To the right of the horse’s name in the racing program, there is a three-digit number. This number is the weight that the horse is carrying for that race and includes the jockey and his clothing, plus the saddle, girth, and saddle cloth. Occasionally a horse will carry more weight than stated on the program due to a jockey’s inability to make himself light enough. Such a change will be noted on the tote board prior to the race; the difference is usually between one and four pounds.
The idea of the horses carrying weight is to give more experienced and successful horses heavier weights in an attempt to give less successful horses a more chance at success. All weight carried is based upon The Jockey Club’s Scale of Weights, a formula that has not changed in over one hundred years. While the Scale of Weights is a starting point, the actual weight an individual horse will carry can differ drastically.
As the racing secretary writes races for the card, he will put place qualifying conditions for each race and those conditions alter the amount of weight each horse carries. For example:
Claiming purse $32,000. For Fillies and Mares Three Year Old and Upward. Three Year Olds, 121 lbs; Older, 124 lbs. Non-winners of two races since February 1 allowed 2 lbs. A race since then allowed 4 lbs.

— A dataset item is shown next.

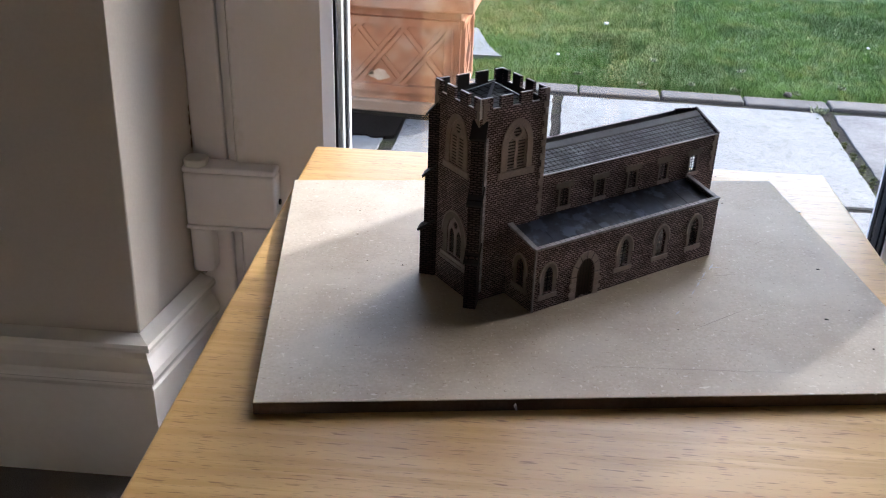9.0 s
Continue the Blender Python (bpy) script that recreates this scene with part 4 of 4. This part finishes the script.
def louvre_window(c, place, o):
    w, z0, zs, zt = BELF
    o = Vector(o)
    win = part("belfry_window", ring(arch(c, w, z0, zs, zt), round_arch(c, w + 0.076, z0 - 0.004, zs - 0.02, zt + 0.030), place, o * 0.006 * D), M["stone"], church, "tall louvred belfry window in stone")
    slab_block(c - w / 2 - 0.055, c + w / 2 + 0.055, z0 - 0.040, z0 - 0.004, place, o * 0.010 * D, "sill", "stone", win)
    back = -o * (SKIN + 0.002) * D
    deep = lambda a, z: place(a, z) + back  # noqa: E731
    mid = lambda a, z: place(a, z) - o * 0.008 * D  # noqa: E731
    slab_block(c - w / 2 - 0.01, c + w / 2 + 0.01, z0 - 0.01, zt + 0.01, deep, -o * 0.002 * D, "backing", "dark_card", win)
    cols = [(c - w / 2 + 0.010, c - 0.009), (c + 0.009, c + w / 2 - 0.010)]
    disc = [(c + 0.026 * math.cos(t * math.pi / 6), zs + 0.062 + 0.026 * math.sin(t * math.pi / 6)) for t in range(12)]
    holes = [[(a0, z0 + 0.006), (a1, z0 + 0.006), (a1, zs + 0.012), ((a0 + a1) / 2, zs + 0.026), (a0, zs + 0.012)] for a0, a1 in cols]
    part("tracery", panel_with_holes(arch(c, w + 0.004, z0, zs, zt + 0.002), [*holes, disc], mid, o * 0.006 * D), M["stone"], win)
    for a0, a1 in cols:
        for k in range(9):
            z = z0 + 0.014 + k * 0.0185
            part("louvre", prism([mid(a0, z), mid(a0, z + 0.0085), mid(a1, z + 0.0085), mid(a1, z)], o * 0.004 * D), M["stone"], win)
    for z in (zs + 0.049, zs + 0.067):
        part("louvre", prism([mid(c - 0.024, z), mid(c - 0.024, z + 0.008), mid(c + 0.024, z + 0.008), mid(c + 0.024, z)], o * 0.003 * D), M["stone"], win)
    return win


for nm, a0, a1, place, way, c, o in tower_faces:
    outline, xs = face_outline(a0, a1)
    hl = [arch(c, *BELF)] if "east" not in nm else []
    if "west" in nm:
        hl.append(arch(*W2))
    wall_sheet(nm, outline, hl, place, way)
    cap_edges(xs, place, way, SKIN)
    if "east" not in nm:
        louvre_window(c, place if nm != "tower_wall_north" else south(TV1), o)
    inner = place(0, 0)
    # dark inner lining of the parapet
    lin = -Vector(o) * 0.0015 * D
    base = -Vector(o) * (SKIN + 0.0005) * D if nm in ("tower_wall_south", "tower_wall_west") else -Vector(o) * 0.0005 * D
    for i in range(7):
        top = TZ if i % 2 == 0 else CREN
        pl = lambda a, z: place(a, z) + base  # noqa: E731
        slab_block(max(xs[i], a0 + 0.02), min(xs[i + 1], a1 - 0.02), 1.06, top - 0.001, pl, lin, "parapet_lining", "dark_card", church)

# west window
win = lancet(*W2, west(TU0), W_OUT, "none", 0.042)
c, w, z0, zs, zt = W2
front = lambda a, z: P(TU0 + 0.010, a, z)  # noqa: E731
ow = P(-0.006, 0, 0)
disc = [(c + 0.021 * math.cos(t * math.pi / 6), zs + 0.054 + 0.021 * math.sin(t * math.pi / 6)) for t in range(12)]
lights = [arch(c + s * 0.035, 0.050, z0 + 0.006, zs - 0.020, zs + 0.030) for s in (-1, 1)]
part("tracery", panel_with_holes(arch(c, w + 0.003, z0, zs, zt + 0.002), [*lights, disc], front, ow), M["stone"], win)
slab_block(c - w / 2 - 0.062, c + w / 2 + 0.062, z0 - 0.050, z0 - 0.030, west(TU0), P(-0.012, 0, 0), "sill_course", "stone", win)
slab_block(c - w / 2, c + w / 2, z0, zt, lambda a, z: P(TU0 + 0.026, a, z), P(0.002, 0, 0), "backing", "dark_card", win)

# tower roof: a low hipped cap of slates
ux0, ux1, vx0, vx1 = TU0 + SKIN + 0.004, TU1 - SKIN - 0.004, TV0 + SKIN + 0.004, TV1 - SKIN - 0.004
cap = (0.004, (vx0 + vx1) / 2, 1.205)
bm = bmesh.new()
base = [bm.verts.new(P(u, v, 1.086)) for u, v in ((ux0, vx0), (ux1, vx0), (ux1, vx1), (ux0, vx1))]
apex = bm.verts.new(P(*cap))
for i in range(4):
    bm.faces.new((base[i], base[(i + 1) % 4], apex))
bm.faces.new(list(reversed(base)))
tower_roof = part("tower_roof", bm, M["slates_dark"], church, "low hipped slate roof inside the parapet")
for i, (u, v) in enumerate(((ux0, vx0), (ux1, vx0), (ux1, vx1), (ux0, vx1))):
    a, b = P(u, v, 1.089), P(cap[0], cap[1], cap[2] + 0.003)
    d = (b - a).normalized()
    s = d.cross(Vector((0, 0, 1))).normalized() * 0.011 * D
    part("hip_strip", prism([a + s, a - s, b - s * 0.8, b + s * 0.8], (0, 0, 0.003 * D)), M["hip"], tower_roof)
for (u0, v0), (u1, v1) in (((ux0, vx0), (ux1, vx0)), ((ux1, vx0), (ux1, vx1)), ((ux1, vx1), (ux0, vx1)), ((ux0, vx1), (ux0, vx0))):
    cu, cv = (ux0 + ux1) / 2, (vx0 + vx1) / 2
    f = 0.10
    part("gutter_strip", prism([P(u0, v0, 1.090), P(u1, v1, 1.090), P(u1 + (cu - u1) * f, v1 + (cv - v1) * f, 1.095), P(u0 + (cu - u0) * f, v0 + (cv - v0) * f, 1.095)], P(0, 0, 0.003)), M["hip"], tower_roof)

quoins(south(TV0), 0.45, TZ - 0.004, 0.038, TU1, -1, S_OUT, church, 0.034, 0.022)
quoins(south(TV0), 1.01, TZ - 0.004, 0.042, TU0 + SKIN, 1, S_OUT, church, 0.04, 0.026)
quoins(west(TU0), 1.01, TZ - 0.004, 0.042, TV0, 1, W_OUT, church, 0.04, 0.026)
quoins(west(TU0), 0.95, TZ - 0.004, 0.042, TV1, -1, W_OUT, church, 0.04, 0.026)
# raw card corner above the buttress
part("raw_corner", prism([P(TU0 - 0.003, TV0 - 0.003, 1.095), P(TU0 + 0.013, TV0 - 0.003, 1.105), P(TU0 + 0.010, TV0 - 0.003, 1.165), P(TU0 + 0.004, TV0 - 0.003, TZ), P(TU0 - 0.003, TV0 - 0.003, TZ)], P(0, 0.005, 0)), M["raw"], church, "raw white card corner left unprinted")
part("raw_corner", prism([P(TU0 - 0.003, TV0 - 0.002, 1.10), P(TU0 - 0.003, TV0 + 0.010, 1.112), P(TU0 - 0.003, TV0 + 0.006, 1.16), P(TU0 - 0.003, TV0 - 0.002, 1.17)], P(0.005, 0, 0)), M["raw"], church, "raw white card corner left unprinted")


def buttress(u, v, du, dv, mat):
    """A diagonal buttress in three stages with weathered, sloping offsets."""
    k = math.sqrt(0.5)
    d, s = Vector((du * k, dv * k, 0)), Vector((-dv * k, du * k, 0))
    o = P(u, v, 0)
    half = 0.035 * D
    b = None
    stages = ((0.0, 0.345, 0.070), (0.345, 0.685, 0.048), (0.685, 1.055, 0.033))
    for z0, z1, out in stages:
        pts = [o - d * 0.03 * D + Vector((0, 0, z0 * D)), o + d * out * D + Vector((0, 0, z0 * D)), o + d * out * D + Vector((0, 0, (z1 - 0.03) * D)), o - d * 0.03 * D + Vector((0, 0, (z1 + 0.02) * D))]
        bm = prism([p - s * half for p in pts], s * half * 2)
        if b is None:
            b = part("buttress", bm, M[mat], church, "stepped diagonal corner buttress")
        else:
            part("stage", bm, M[mat], b)
        cap_pts = [o - d * 0.02 * D + Vector((0, 0, (z1 + 0.030) * D)), o + d * (out + 0.018) * D + Vector((0, 0, (z1 - 0.048) * D)), o + d * (out + 0.012) * D + Vector((0, 0, (z1 - 0.060) * D)), o - d * 0.02 * D + Vector((0, 0, (z1 + 0.016) * D))]
        wide = half * 1.22
        part("weathering", prism([p - s * wide for p in cap_pts], s * wide * 2), M["leading"], b, "dark sloping offset")
    return b


# All three take the brick darkened to stand in for shade.
buttress(TU0 + 0.004, TV0 + 0.004, -1, -1, "brick_diagonal_shaded")
buttress(TU0 + 0.004, TV1 - 0.004, -1, 1, "brick_diagonal_shaded")
buttress(TU1 - 0.004, TV1 - 0.004, 1, 1, "brick_diagonal_shaded")
part("corner_edge", cbox(TU0 + 0.047, TU0 + 0.060, TV0 - 0.006, TV0 + 0.001, 0.06, 0.985), M["worn"], church, "pale rubbed card corner")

- The above race is only open to female horses that are three years old or older with the three year olds carrying a starting weight of 121 pounds and the four year olds and older carrying 124 pounds.
- If a horse has not won two races since February 1st, two pounds will deducted from the weight for age meaning the horse will carry 119 pounds for three year olds or 122 pounds for four year olds and older.
- If the horse has not won a single race since February 1st, four pounds are deducted from the weight for age, taking the weight down to 117 for three year olds and 120 for horses four and up.
– Fillies always carry less weight than their male counterparts if running in the same race and this difference is usually between three and five pounds. The idea behind this is that fillies are “weaker” than their colt competitors and therefore should be allowed to carry less weight.
– In order to encourage the use of apprentice or “bug” riders, trainers who choose to use to ride their horses will be given lesser weight over choosing an experienced rider. The idea is that the weight allowance will encourage trainers to use inexperienced, but lighter, riders in order to give new jockeys opportunities to ride in races. These weight allowances vary between three and seven pounds in addition to the weight for age and weight for gender allowances.
– When a horse is carrying more weight than a rival, he is “giving” weight to the rival. For instance, if Horse A is carrying 126 pounds and Horse B is carrying carrying 120 pounds, Horse A is giving six pounds away to Horse B
– It is widely believed that every pounds equals one horse length during a race over one mile. Therefore, if Horse A is carrying 124 pounds and Horse B is carrying 120 pounds, Horse B should win by four horse-lengths over Horse A.